> To be done
Each line from the one containing "for curve in" through the one containing "scene.view_settings.keyframe_insert(path, frame=frame(t))" is to be retyped exactly, both end lines included, and all other lines left out.

(Stored data entries)
════════════════

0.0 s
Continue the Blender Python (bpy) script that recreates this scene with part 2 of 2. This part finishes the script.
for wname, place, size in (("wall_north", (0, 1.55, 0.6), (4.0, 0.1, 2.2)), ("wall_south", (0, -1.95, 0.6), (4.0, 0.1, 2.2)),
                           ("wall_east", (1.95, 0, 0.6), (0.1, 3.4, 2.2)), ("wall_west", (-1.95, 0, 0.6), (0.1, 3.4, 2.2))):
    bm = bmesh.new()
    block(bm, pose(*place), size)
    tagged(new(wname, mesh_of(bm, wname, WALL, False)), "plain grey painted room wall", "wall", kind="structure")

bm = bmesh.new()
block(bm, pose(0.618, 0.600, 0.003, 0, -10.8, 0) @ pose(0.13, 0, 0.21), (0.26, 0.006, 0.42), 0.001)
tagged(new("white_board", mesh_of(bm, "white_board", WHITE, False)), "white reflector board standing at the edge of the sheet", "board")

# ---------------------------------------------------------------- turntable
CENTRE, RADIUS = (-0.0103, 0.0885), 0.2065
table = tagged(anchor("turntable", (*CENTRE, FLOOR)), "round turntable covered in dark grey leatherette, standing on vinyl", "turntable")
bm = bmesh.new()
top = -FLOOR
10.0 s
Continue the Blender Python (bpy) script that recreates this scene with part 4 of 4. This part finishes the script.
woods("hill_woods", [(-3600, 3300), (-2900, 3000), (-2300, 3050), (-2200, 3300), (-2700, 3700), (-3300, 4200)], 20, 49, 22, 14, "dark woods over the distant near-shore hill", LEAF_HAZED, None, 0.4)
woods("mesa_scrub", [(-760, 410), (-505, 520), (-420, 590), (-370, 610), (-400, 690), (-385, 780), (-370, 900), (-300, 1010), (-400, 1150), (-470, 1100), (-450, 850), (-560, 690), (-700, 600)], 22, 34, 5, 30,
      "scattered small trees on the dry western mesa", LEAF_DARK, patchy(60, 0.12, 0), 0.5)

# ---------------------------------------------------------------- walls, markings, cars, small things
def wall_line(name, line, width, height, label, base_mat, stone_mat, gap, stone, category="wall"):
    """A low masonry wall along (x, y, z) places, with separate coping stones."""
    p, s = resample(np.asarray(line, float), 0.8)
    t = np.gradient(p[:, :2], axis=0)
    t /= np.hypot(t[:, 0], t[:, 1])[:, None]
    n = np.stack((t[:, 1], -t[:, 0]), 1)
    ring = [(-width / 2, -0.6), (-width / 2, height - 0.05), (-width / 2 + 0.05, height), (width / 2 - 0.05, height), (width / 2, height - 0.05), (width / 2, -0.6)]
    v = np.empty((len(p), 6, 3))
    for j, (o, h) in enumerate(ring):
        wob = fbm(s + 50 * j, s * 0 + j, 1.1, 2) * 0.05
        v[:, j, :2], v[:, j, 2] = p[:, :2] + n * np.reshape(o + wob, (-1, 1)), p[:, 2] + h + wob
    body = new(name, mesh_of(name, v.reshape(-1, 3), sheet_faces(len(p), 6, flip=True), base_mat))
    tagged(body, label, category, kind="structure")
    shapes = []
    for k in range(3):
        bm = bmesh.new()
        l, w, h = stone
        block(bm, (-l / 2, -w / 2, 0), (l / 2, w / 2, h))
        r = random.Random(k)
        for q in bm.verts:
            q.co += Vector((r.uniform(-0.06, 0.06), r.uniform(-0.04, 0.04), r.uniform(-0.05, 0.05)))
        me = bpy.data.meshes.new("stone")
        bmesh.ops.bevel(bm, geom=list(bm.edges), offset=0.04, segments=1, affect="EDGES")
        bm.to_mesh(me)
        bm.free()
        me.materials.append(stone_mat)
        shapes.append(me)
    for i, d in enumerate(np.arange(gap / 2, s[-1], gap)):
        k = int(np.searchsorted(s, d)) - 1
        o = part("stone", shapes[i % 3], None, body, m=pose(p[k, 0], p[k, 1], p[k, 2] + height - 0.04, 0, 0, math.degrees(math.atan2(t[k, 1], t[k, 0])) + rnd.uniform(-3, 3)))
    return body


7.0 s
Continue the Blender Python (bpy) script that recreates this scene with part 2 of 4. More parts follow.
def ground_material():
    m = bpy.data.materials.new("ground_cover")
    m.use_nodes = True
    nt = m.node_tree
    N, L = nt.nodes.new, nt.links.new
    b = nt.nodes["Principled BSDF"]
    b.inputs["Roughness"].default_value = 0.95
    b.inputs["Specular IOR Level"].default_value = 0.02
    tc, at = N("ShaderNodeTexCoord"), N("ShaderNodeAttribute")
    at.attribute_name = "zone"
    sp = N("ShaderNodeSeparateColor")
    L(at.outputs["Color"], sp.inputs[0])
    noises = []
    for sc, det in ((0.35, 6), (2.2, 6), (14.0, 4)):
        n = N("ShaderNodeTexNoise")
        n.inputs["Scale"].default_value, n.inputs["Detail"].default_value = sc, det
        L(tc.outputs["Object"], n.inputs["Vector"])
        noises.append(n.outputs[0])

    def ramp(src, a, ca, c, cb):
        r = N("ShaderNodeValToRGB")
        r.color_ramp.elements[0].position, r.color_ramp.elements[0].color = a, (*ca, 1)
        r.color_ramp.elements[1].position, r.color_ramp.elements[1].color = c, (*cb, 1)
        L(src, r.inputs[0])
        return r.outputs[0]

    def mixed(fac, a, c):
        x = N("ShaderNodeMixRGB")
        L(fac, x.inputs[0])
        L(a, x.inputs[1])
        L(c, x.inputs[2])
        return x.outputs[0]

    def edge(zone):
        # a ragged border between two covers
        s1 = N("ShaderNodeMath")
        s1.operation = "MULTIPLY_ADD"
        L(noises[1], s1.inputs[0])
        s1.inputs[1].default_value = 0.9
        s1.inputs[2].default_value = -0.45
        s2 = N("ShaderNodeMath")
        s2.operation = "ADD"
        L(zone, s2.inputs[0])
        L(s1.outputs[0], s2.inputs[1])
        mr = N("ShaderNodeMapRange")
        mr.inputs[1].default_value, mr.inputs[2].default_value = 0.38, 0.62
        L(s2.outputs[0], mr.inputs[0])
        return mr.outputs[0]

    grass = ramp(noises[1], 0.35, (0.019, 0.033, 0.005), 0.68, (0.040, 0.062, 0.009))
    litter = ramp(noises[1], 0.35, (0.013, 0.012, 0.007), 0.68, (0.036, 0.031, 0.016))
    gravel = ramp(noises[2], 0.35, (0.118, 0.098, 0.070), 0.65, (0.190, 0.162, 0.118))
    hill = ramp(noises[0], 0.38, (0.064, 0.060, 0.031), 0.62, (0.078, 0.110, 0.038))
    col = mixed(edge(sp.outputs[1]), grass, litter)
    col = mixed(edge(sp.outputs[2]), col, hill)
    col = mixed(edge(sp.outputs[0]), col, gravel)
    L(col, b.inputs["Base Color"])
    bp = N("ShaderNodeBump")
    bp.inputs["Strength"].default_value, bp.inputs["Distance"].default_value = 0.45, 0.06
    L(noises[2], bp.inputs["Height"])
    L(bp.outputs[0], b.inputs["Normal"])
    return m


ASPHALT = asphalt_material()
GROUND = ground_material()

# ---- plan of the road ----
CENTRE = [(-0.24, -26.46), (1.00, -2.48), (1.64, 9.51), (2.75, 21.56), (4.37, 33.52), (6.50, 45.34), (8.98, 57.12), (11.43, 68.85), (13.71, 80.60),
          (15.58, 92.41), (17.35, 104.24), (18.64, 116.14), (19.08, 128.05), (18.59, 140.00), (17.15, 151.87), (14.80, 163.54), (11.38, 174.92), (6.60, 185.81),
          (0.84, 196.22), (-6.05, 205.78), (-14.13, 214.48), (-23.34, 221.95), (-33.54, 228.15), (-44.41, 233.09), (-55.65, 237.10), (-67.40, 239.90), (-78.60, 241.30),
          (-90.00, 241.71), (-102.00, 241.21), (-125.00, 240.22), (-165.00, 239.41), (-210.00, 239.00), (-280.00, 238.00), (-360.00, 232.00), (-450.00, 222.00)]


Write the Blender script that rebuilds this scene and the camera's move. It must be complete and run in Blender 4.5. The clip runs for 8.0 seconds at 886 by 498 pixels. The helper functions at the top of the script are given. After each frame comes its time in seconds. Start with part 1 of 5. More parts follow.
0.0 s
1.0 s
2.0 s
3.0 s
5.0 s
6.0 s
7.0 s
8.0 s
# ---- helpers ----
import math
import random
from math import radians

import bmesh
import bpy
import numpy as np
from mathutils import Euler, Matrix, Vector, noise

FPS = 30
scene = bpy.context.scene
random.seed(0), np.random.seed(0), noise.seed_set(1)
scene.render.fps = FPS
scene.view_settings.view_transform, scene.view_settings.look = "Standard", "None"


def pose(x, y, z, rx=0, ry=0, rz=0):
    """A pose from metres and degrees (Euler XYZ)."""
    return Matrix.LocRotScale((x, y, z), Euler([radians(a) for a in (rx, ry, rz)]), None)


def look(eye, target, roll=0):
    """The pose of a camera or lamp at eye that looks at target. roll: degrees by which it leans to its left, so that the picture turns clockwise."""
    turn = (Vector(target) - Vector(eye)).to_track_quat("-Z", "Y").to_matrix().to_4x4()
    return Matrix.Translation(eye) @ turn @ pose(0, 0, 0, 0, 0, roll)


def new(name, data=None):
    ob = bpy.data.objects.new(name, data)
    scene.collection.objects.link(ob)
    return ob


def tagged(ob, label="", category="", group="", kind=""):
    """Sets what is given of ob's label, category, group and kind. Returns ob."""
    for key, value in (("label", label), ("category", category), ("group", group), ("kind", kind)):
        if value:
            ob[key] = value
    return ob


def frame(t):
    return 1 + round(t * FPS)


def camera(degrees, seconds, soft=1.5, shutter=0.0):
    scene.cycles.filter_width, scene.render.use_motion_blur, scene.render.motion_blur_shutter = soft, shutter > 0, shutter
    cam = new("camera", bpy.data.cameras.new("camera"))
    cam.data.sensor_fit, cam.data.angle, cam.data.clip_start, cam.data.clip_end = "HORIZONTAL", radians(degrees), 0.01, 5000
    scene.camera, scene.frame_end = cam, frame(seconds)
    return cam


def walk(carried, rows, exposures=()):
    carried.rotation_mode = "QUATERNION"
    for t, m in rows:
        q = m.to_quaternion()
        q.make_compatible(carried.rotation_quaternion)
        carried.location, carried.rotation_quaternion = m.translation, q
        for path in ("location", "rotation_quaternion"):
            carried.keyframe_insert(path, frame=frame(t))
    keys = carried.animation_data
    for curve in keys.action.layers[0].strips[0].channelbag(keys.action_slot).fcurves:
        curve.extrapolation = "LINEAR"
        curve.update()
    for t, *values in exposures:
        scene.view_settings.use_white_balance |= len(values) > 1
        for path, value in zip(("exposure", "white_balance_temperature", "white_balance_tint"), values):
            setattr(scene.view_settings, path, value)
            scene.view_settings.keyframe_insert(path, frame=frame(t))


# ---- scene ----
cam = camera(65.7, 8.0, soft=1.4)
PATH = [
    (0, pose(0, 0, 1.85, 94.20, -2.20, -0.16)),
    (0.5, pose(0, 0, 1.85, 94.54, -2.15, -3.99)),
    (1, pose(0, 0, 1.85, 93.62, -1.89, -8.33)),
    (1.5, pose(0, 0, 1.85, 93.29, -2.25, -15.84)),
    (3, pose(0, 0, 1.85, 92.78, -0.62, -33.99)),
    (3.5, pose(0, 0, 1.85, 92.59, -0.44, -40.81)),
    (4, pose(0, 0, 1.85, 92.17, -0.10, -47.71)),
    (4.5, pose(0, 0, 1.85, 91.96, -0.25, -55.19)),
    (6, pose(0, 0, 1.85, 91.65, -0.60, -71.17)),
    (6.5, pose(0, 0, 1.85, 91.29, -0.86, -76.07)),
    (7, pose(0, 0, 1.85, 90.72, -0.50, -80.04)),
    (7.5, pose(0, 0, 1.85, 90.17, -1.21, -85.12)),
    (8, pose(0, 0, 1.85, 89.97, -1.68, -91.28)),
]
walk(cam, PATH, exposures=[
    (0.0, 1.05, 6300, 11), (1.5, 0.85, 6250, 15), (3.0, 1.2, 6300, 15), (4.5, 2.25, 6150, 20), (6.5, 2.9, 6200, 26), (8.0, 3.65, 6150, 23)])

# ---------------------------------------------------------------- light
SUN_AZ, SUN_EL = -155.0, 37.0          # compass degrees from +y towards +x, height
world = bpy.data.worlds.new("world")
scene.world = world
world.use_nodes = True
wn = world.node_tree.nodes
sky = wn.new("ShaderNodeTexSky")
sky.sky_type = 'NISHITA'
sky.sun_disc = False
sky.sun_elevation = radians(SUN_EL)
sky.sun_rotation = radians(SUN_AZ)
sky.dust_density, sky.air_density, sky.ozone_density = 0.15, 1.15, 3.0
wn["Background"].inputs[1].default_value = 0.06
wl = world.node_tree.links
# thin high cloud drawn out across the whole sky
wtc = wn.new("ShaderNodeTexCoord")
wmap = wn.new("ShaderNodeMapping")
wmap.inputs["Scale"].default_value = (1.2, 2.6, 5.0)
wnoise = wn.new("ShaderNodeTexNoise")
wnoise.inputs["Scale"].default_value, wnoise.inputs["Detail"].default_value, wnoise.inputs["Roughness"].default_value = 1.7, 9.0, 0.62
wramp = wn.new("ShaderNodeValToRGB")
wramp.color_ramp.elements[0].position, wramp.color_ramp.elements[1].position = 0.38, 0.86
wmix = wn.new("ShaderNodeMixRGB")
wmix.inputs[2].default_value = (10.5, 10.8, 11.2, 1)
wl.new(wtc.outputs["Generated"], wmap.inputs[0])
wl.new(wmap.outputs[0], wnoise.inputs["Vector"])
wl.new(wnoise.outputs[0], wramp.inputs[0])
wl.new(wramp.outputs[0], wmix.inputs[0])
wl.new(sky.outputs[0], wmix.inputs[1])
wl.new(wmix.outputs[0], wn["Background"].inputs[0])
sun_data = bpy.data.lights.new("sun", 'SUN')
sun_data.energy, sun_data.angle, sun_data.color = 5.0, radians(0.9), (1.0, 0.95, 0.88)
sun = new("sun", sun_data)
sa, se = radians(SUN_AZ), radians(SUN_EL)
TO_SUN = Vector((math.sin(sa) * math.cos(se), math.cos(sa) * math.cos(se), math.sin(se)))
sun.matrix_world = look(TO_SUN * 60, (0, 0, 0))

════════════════

> Task answer
    for curve in keys.action.layers[0].strips[0].channelbag(keys.action_slot).fcurves:
        curve.extrapolation = "LINEAR"
        curve.update()
    for t, *values in exposures:
        scene.view_settings.use_white_balance |= len(values) > 1
        for path, value in zip(("exposure", "white_balance_temperature", "white_balance_tint"), values):
            setattr(scene.view_settings, path, value)
            scene.view_settings.keyframe_insert(path, frame=frame(t))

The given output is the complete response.